Relicário

Foto: Arquivo pessoal

*Sabrina Martins

De repente, me deparo refletindo sobre a velha máxima de que a vida é feita de surpresas. O medo, em seu sentido mais do que literal, tomou conta de mim. Sim, a realidade ia contra todas as minhas certezas. Na minha tentativa de controlar o incontrolável, eu já tinha traçado todo o percurso, desde a chegada ao hospital para a internação, passando pelo tratamento e por fim a alta, que seria sem dúvidas, comemorada com balões bubble.

Os dias foram passando e em mim misturavam-se a convicção de que tudo estava conforme com a incompreensão de ver novos sintomas surgindo. Foram onze dias. No décimo, eu recebo a notícia paralisante: não havia mais o que fazer e tudo o que fora feito tinha sido em caráter paliativo (demorei longos segundos para lembrar-me dessa palavra, porque tudo o que mais quero é tirá-la da minha cabeça).

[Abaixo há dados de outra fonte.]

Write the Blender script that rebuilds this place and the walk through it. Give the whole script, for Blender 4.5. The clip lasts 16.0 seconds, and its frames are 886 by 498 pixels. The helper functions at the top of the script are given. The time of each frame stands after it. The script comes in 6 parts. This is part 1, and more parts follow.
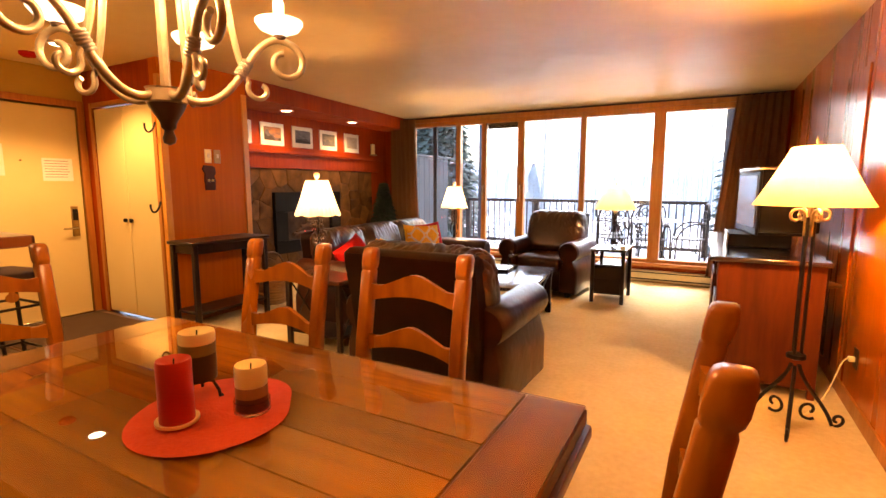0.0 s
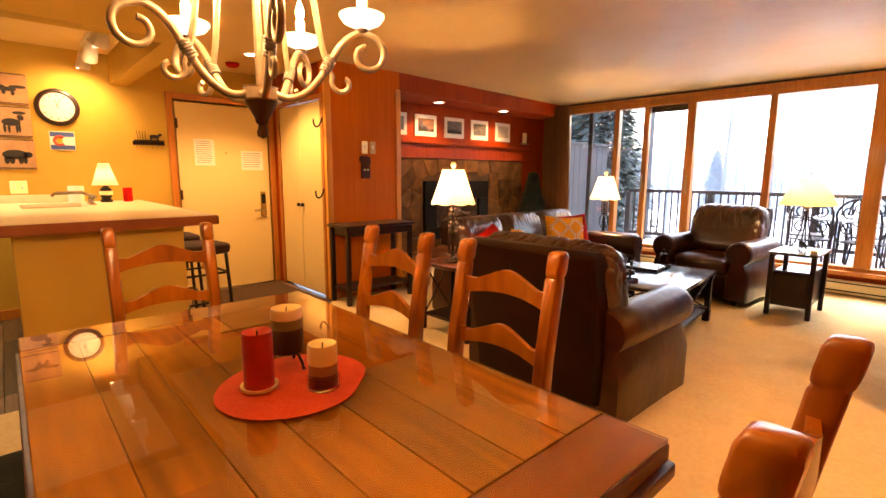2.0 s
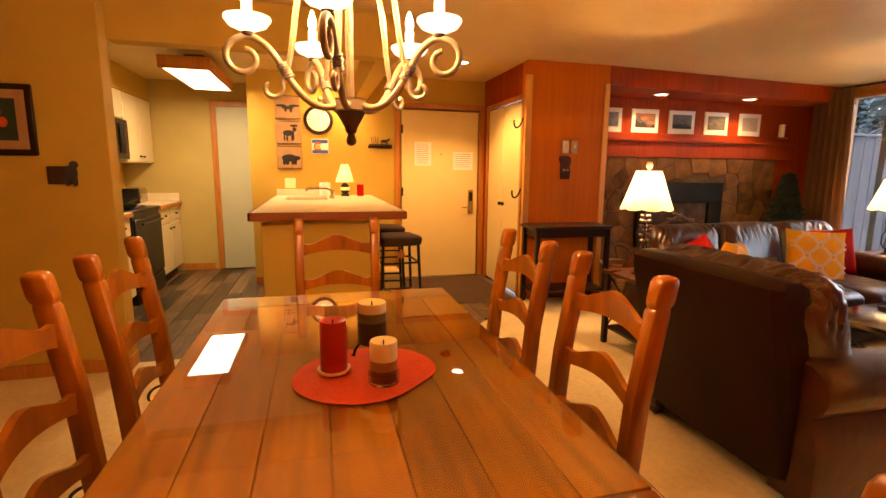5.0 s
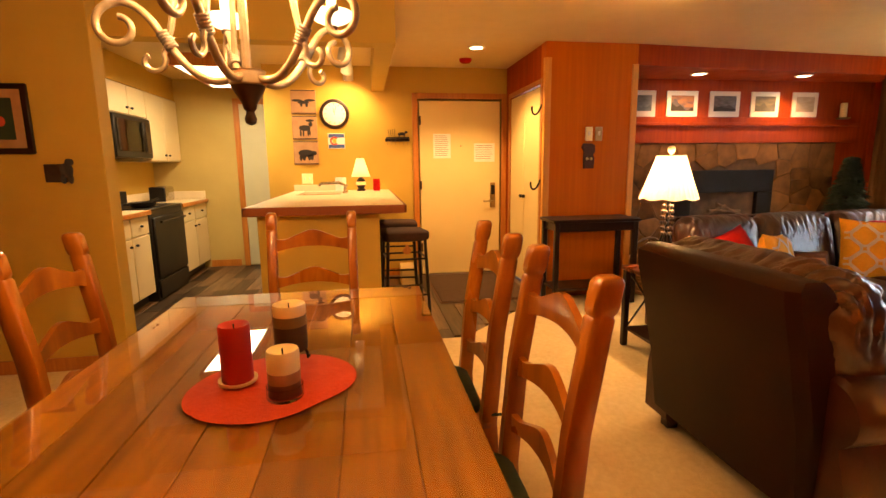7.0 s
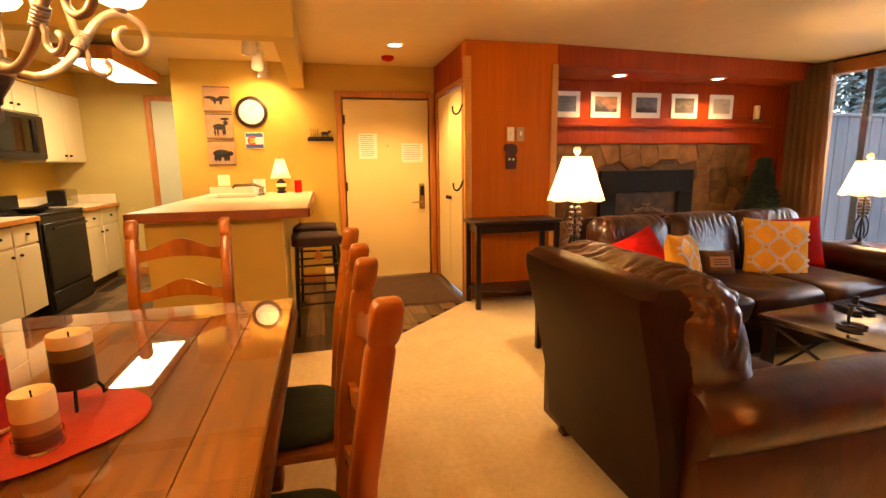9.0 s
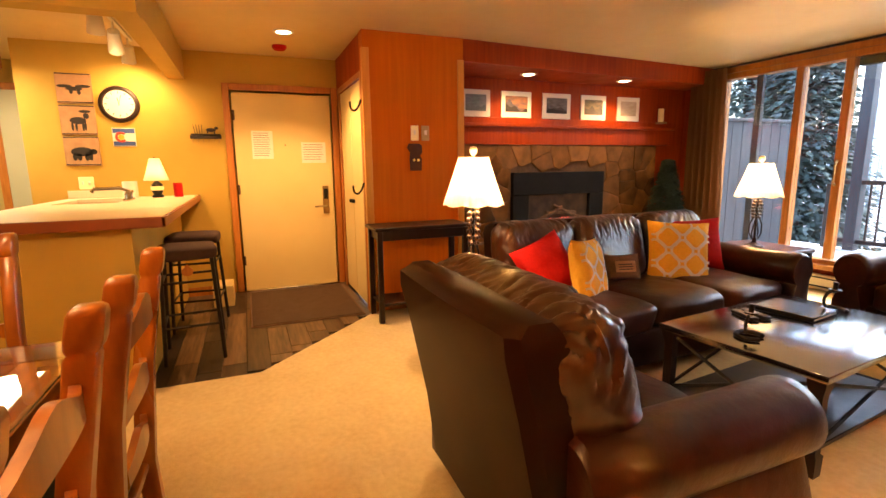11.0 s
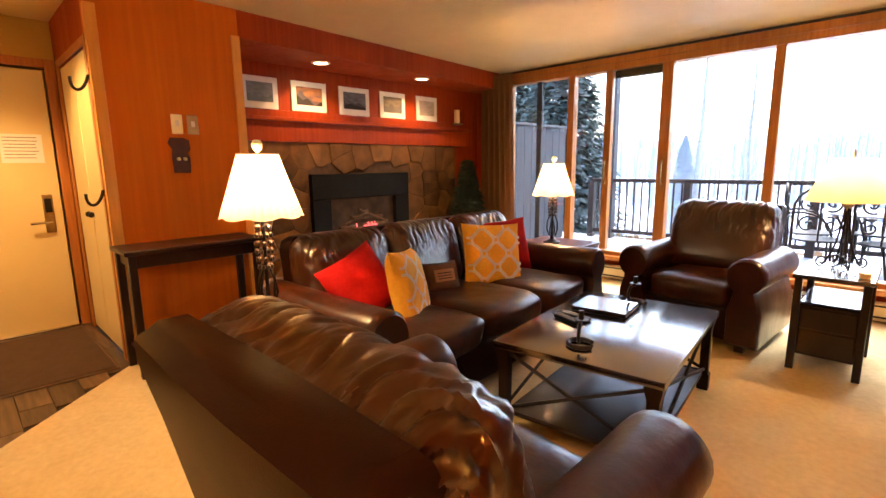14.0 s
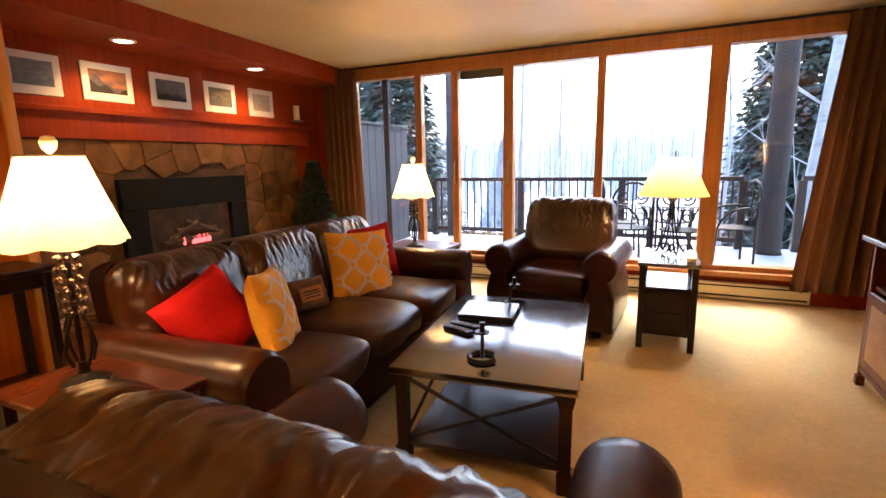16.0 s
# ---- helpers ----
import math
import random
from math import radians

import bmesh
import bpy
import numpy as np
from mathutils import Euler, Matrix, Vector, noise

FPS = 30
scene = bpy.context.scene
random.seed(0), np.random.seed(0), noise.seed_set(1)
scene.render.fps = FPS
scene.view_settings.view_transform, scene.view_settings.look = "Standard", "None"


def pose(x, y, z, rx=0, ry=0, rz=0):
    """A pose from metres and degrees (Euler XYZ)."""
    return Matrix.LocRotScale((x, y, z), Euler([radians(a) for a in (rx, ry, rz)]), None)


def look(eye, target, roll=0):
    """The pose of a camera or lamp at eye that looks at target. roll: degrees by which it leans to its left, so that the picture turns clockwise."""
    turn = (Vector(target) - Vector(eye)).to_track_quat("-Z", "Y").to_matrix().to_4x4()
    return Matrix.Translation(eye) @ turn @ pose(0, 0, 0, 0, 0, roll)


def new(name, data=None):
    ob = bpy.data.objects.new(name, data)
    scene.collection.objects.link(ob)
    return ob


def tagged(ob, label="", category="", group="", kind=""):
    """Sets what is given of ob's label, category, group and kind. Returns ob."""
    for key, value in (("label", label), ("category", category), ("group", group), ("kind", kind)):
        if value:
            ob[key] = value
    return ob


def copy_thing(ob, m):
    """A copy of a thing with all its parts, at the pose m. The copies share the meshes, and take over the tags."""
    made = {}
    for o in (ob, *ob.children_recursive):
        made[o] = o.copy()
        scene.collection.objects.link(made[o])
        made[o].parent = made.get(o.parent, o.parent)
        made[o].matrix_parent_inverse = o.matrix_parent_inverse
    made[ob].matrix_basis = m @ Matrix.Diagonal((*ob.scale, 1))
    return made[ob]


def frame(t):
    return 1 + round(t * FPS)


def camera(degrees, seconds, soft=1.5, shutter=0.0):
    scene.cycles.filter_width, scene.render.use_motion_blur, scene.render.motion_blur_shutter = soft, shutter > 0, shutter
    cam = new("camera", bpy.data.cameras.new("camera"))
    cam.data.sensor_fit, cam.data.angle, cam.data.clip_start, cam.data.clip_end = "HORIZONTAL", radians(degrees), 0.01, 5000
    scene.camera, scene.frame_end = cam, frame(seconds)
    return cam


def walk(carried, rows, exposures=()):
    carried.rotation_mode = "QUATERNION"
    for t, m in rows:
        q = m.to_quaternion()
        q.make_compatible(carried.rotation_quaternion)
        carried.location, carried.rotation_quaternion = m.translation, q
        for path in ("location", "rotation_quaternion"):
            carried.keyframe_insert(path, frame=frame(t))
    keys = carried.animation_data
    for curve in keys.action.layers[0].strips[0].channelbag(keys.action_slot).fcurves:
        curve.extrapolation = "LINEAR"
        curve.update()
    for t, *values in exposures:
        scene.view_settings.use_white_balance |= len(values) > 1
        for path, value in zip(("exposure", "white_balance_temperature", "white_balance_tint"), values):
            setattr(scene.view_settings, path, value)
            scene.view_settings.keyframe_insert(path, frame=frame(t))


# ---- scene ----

No dia seguinte, o meu maior medo torna-se real, materializa-se em frente aos meus olhos, na forma de morte. Um misto de sensações, todas ruins. Até mesmo abraços não conseguem confortar. Pelo contrário, desmoronam. Os rituais e homenagens são necessários. A oportunidade da despedida física parece ajudar. A paz e a tranquilidade em seu semblante também. Não há mais dor em ti. Nem medo… Apenas luz.

A volta à “realidade” parece impossível. Como posso manter-me de pé se você era minha estrutura? A ausência grita nas paredes, ao mesmo tempo em que posso sentir sua presença em cada cômodo. Só conhece essa dor quem prova do seu sabor.

Sinto falta de quando eu tinha tudo o que me fazia feliz. Só agora eu entendo que antes eu não tinha problemas. Sigo na busca pelo antídoto para essa dor. Você sempre foi meu espelho, e se você foi força, eu também tenho que ser.

O amor é o sentimento que transcende a morte. Quem fica e quem vai permanece com ele. Agora, o pilar que me sustenta é a chance do reencontro e da eternidade. Mãe, meu coração virou relicário, guarda algo precioso para sempre ser lembrado.

*Minha formação é engenharia mas decidi exercitar mais o lado direito do meu cérebro. Encontrei-me na escrita. Sou uma filha única que perdeu a mãe e decidiu unir sua força e suas dores à de tantos que também vivem o luto.